*** Data shown

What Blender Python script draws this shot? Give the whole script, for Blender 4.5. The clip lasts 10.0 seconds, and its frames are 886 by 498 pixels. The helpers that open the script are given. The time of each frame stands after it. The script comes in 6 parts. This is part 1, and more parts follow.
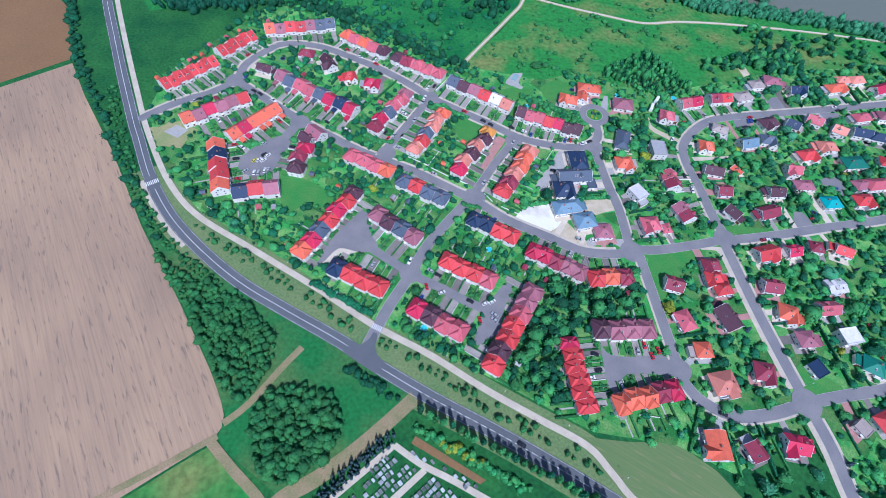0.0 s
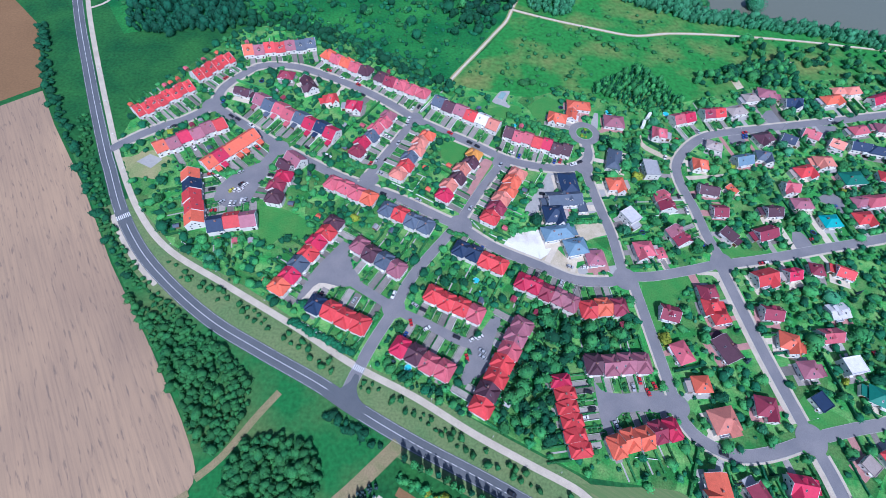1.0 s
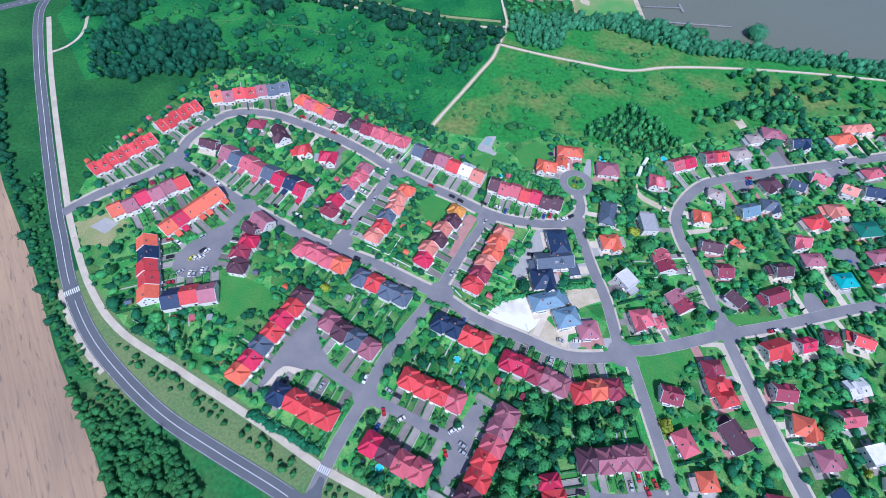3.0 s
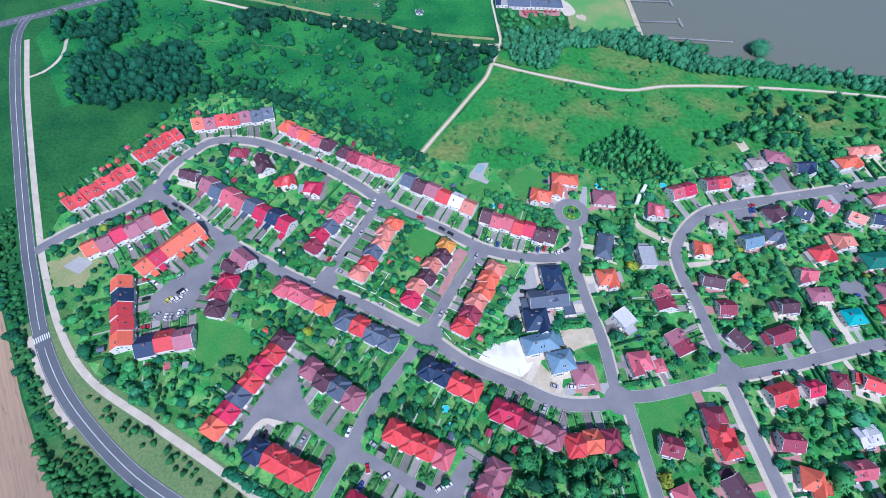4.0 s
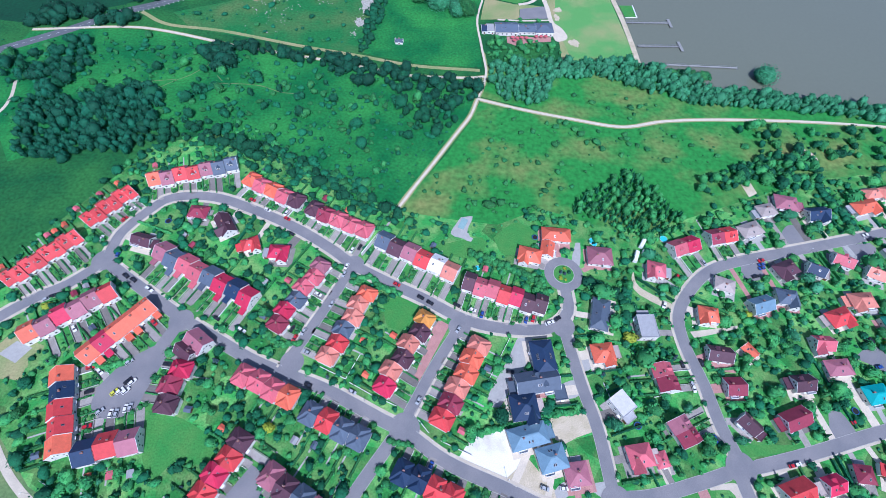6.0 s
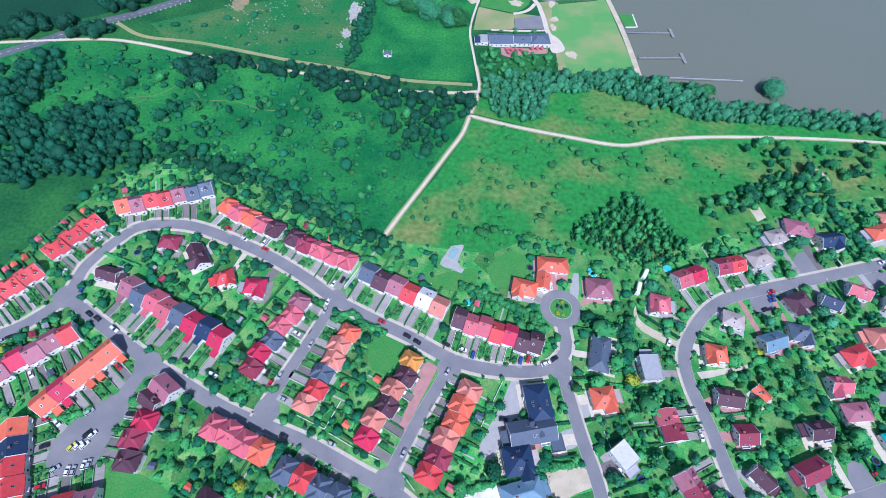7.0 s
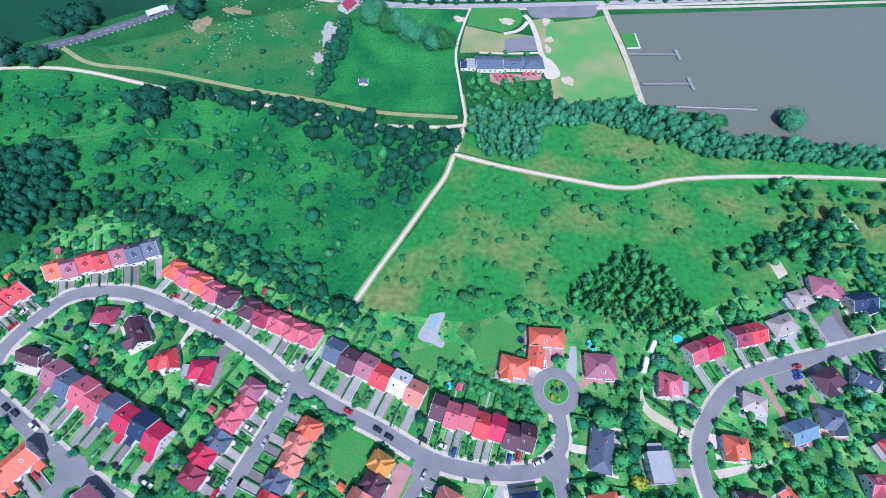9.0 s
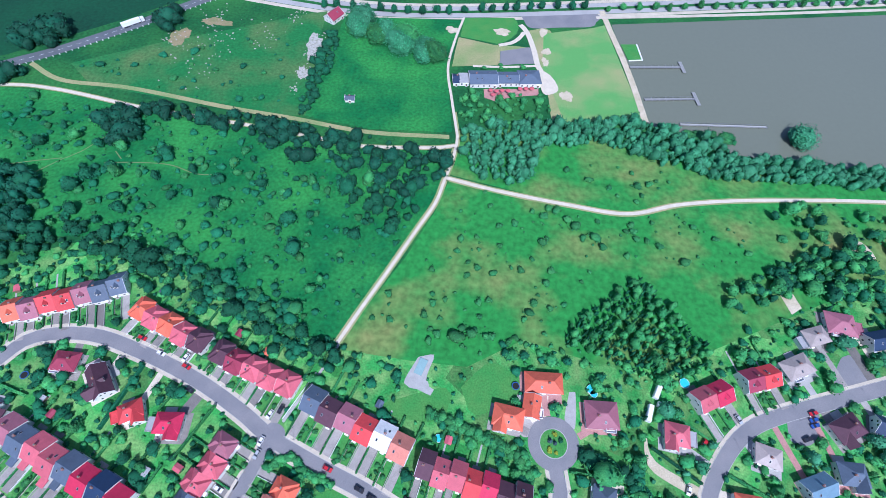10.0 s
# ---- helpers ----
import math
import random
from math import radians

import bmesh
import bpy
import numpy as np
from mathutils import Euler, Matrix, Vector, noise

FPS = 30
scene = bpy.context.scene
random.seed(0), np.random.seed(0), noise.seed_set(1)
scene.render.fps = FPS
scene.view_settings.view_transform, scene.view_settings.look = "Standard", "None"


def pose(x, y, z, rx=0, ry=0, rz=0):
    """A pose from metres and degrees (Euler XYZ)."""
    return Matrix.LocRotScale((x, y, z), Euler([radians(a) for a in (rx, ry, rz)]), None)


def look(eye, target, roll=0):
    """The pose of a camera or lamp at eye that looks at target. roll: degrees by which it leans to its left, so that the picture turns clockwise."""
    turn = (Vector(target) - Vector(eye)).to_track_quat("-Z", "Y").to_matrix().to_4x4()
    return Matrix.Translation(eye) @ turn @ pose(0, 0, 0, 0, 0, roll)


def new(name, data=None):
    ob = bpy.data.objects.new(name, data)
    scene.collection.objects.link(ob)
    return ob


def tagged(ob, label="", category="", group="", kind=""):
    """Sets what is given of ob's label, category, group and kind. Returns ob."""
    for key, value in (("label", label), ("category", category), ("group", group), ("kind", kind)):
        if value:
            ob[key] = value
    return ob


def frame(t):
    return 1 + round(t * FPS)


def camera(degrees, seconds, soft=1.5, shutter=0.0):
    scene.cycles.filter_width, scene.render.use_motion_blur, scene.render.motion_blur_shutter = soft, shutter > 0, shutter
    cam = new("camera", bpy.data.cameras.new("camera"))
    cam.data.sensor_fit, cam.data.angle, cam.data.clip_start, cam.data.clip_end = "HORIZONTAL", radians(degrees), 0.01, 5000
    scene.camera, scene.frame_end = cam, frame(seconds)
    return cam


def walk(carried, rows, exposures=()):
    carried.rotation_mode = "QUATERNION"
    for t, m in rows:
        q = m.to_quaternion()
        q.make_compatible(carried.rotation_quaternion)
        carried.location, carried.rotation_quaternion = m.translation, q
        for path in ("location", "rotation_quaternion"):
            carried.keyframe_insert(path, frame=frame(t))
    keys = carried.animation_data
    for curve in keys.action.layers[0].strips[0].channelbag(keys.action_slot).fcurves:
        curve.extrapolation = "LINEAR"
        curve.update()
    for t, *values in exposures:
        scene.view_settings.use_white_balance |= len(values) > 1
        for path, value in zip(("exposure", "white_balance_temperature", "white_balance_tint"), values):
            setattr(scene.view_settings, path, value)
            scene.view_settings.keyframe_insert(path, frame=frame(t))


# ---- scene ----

******

Write the listing above out again exactly, dropping each image.

## [Correct output]
What Blender Python script draws this shot? Give the whole script, for Blender 4.5. The clip lasts 10.0 seconds, and its frames are 886 by 498 pixels. The helpers that open the script are given. The time of each frame stands after it. The script comes in 6 parts. This is part 1, and more parts follow.
0.0 s
1.0 s
3.0 s
4.0 s
6.0 s
7.0 s
9.0 s
10.0 s
# ---- helpers ----
import math
import random
from math import radians

import bmesh
import bpy
import numpy as np
from mathutils import Euler, Matrix, Vector, noise

FPS = 30
scene = bpy.context.scene
random.seed(0), np.random.seed(0), noise.seed_set(1)
scene.render.fps = FPS
scene.view_settings.view_transform, scene.view_settings.look = "Standard", "None"


def pose(x, y, z, rx=0, ry=0, rz=0):
    """A pose from metres and degrees (Euler XYZ)."""
    return Matrix.LocRotScale((x, y, z), Euler([radians(a) for a in (rx, ry, rz)]), None)


def look(eye, target, roll=0):
    """The pose of a camera or lamp at eye that looks at target. roll: degrees by which it leans to its left, so that the picture turns clockwise."""
    turn = (Vector(target) - Vector(eye)).to_track_quat("-Z", "Y").to_matrix().to_4x4()
    return Matrix.Translation(eye) @ turn @ pose(0, 0, 0, 0, 0, roll)


def new(name, data=None):
    ob = bpy.data.objects.new(name, data)
    scene.collection.objects.link(ob)
    return ob


def tagged(ob, label="", category="", group="", kind=""):
    """Sets what is given of ob's label, category, group and kind. Returns ob."""
    for key, value in (("label", label), ("category", category), ("group", group), ("kind", kind)):
        if value:
            ob[key] = value
    return ob


def frame(t):
    return 1 + round(t * FPS)


def camera(degrees, seconds, soft=1.5, shutter=0.0):
    scene.cycles.filter_width, scene.render.use_motion_blur, scene.render.motion_blur_shutter = soft, shutter > 0, shutter
    cam = new("camera", bpy.data.cameras.new("camera"))
    cam.data.sensor_fit, cam.data.angle, cam.data.clip_start, cam.data.clip_end = "HORIZONTAL", radians(degrees), 0.01, 5000
    scene.camera, scene.frame_end = cam, frame(seconds)
    return cam


def walk(carried, rows, exposures=()):
    carried.rotation_mode = "QUATERNION"
    for t, m in rows:
        q = m.to_quaternion()
        q.make_compatible(carried.rotation_quaternion)
        carried.location, carried.rotation_quaternion = m.translation, q
        for path in ("location", "rotation_quaternion"):
            carried.keyframe_insert(path, frame=frame(t))
    keys = carried.animation_data
    for curve in keys.action.layers[0].strips[0].channelbag(keys.action_slot).fcurves:
        curve.extrapolation = "LINEAR"
        curve.update()
    for t, *values in exposures:
        scene.view_settings.use_white_balance |= len(values) > 1
        for path, value in zip(("exposure", "white_balance_temperature", "white_balance_tint"), values):
            setattr(scene.view_settings, path, value)
            scene.view_settings.keyframe_insert(path, frame=frame(t))


# ---- scene ----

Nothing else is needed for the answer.